NFC West Notes: Hawks, Davis-Price, Rams

Not big on making big cornerback investments, with Richard Sherman‘s 2014 extension the exception, the Seahawks have some questions at the position ahead of training camp. A year after the team let Shaquill Griffin walk in free agency, 2021 starter D.J. Reed joined the Jets in March. The Seahawks did not use a first- or second-day draft pick at corner and, while they brought back Justin Coleman in the slot, have some uncertainty in how they will replace Reed. One option will be Artie Burns, the former Steelers first-round pick who signed a one-year, $2MM deal. Burns, 27, lined up opposite Sidney Jones with Seattle’s first-team defense at minicamp, Bob Condotta of the Seattle Times notes. Burns, who worked as a late-season starter with the Bears last season, has not been looked upon as a primary starter since the Steelers benched him in 2018. A pair of fourth-round picks — second-year cover man Tre Brown and rookie Coby Bryant — loom as options as well. Brown did not participate in minicamp, due to the knee injury that ended his rookie slate. After nearly four years after his Steelers starter run wrapped, Burns has a chance to carve out a key role with his third team.

Here is the latest from the NFC West:

  • The 49ers Tyrion Davis-Price third-round pick was somewhat surprising, but bolstering a backfield featuring other notable assets may be a two-fold solution.
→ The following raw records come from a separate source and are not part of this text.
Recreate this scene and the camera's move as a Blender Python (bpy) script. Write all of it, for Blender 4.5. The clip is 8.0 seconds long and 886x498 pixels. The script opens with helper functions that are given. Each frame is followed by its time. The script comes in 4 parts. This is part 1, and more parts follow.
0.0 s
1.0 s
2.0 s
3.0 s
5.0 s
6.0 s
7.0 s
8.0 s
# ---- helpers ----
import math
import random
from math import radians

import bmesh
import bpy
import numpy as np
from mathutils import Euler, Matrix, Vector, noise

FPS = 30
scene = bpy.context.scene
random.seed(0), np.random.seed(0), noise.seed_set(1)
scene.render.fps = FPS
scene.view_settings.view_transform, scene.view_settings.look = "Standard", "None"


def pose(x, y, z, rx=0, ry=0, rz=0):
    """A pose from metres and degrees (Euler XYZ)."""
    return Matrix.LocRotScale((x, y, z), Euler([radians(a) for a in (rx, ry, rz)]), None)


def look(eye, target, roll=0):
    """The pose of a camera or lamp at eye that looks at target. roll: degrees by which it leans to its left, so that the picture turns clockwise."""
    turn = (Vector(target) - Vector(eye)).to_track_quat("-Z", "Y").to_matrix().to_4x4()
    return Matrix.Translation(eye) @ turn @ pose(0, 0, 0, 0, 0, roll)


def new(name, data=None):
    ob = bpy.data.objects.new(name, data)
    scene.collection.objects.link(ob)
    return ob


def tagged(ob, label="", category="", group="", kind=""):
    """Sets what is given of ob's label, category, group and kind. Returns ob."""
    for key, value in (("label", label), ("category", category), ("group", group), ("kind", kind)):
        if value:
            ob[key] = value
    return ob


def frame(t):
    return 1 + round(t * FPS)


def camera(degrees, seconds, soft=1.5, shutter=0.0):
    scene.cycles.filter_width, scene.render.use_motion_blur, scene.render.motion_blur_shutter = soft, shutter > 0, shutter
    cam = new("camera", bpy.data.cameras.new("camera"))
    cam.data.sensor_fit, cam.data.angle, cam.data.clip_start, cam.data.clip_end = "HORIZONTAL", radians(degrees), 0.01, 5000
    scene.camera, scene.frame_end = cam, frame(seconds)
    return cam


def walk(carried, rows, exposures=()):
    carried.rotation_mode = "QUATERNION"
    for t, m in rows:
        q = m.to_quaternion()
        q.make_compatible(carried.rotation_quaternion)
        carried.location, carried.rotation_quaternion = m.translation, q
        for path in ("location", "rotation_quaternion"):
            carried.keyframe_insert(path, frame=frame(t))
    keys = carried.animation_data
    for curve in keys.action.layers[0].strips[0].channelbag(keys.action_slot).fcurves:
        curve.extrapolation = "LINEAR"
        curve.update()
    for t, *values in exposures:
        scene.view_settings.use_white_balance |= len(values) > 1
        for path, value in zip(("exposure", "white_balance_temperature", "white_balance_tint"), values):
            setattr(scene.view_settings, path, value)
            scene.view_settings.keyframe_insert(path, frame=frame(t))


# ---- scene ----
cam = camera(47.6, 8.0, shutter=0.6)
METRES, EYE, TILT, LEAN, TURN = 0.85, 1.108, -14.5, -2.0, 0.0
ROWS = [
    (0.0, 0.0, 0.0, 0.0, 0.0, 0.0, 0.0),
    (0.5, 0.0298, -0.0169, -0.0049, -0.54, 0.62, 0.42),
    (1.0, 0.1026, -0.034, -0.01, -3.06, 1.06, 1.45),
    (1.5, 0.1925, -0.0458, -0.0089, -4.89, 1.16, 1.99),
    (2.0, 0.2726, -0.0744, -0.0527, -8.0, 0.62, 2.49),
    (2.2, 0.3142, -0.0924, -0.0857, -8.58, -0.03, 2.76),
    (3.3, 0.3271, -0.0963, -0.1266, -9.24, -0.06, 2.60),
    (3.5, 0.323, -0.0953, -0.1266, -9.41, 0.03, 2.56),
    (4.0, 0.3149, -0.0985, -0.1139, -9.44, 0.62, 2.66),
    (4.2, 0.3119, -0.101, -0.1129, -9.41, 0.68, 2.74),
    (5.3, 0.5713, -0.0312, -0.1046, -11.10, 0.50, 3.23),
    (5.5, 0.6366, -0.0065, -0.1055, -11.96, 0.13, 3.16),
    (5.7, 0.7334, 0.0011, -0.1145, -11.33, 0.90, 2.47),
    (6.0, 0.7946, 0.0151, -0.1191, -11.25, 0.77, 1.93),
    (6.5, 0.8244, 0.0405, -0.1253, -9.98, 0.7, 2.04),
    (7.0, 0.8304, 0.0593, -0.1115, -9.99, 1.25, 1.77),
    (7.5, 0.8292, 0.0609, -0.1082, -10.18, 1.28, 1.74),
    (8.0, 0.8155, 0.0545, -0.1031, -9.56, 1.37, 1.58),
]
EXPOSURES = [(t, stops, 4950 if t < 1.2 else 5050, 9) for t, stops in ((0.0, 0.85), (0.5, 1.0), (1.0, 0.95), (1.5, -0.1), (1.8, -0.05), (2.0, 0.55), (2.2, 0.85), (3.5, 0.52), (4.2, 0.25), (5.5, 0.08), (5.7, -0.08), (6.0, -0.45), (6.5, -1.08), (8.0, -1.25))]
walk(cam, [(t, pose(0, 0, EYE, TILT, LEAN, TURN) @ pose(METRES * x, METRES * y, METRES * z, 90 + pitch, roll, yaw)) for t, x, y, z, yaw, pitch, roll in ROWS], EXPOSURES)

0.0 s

While the 49ers have starter Elijah Mitchell, backup Jeff Wilson and 2021 third-rounder Trey Sermon, Albert Breer of SI.com notes the selection of the LSU running back choice doubled as an “olive branch” of sorts to Deebo Samuel. Kyle Shanahan using Samuel as a between-the-tackles back last season is believed to be one of the gripes the disgruntled wide receiver had when he made his trade request in April. Davis-Price joining the backfield will provide more insurance so that Samuel — his 6.2 yards-per-carry figure notwithstanding — will not be needed for such a role in 2022. The 49ers continue to work toward a Samuel extension.
  • The Rams‘ big-ticket extensions for Aaron Donald and Cooper Kupp will create a bit of cap room in 2022. The defending Super Bowl champions are gaining $3.63MM in space, Field Yates of ESPN.com tweets, with Donald tied to a $24MM cap number and Kupp tethered to a $17.8MM figure. Los Angeles’ Donald and Kupp deals occurred two days apart. Donald is now the game’s highest-paid non-quarterback, while Kupp’s new pact checks in at $26.7MM per year — fourth among wideouts — and carries a receiver-high $75MM guaranteed.
  • Shifting back to the Seahawks, they set to return their 2021 guard duo — Gabe Jackson and Damien Lewis — but their oldest O-lineman will be returning from offseason knee surgery, per Condotta. Jackson, 30, missed OTAs and the Seahawks’ minicamp because of the procedure. The former Raiders starter is going into his ninth season. Because of the new contract the Seahawks gave Jackson last year, he is set to count $9MM toward their 2022 cap. Jackson only missed one game in his first Seahawks season.
  • Staying on the Seahawks’ O-line, the team will feature a right tackle competition in camp. Rookie Abraham Lucas will vie for the job against second-year blockers Jake Curhan and Stone Forsythe, Condotta adds. A former UDFA, Curhan started five games last season. Forsythe, who has mostly worked as a left tackle during his short career, played just 14 offensive snaps as a rookie. Second-year Seattle OC Shane Waldron said he does not have an issue starting two rookies at tackle; No. 9 overall pick Charles Cross is set to succeed Duane Brown on the left side.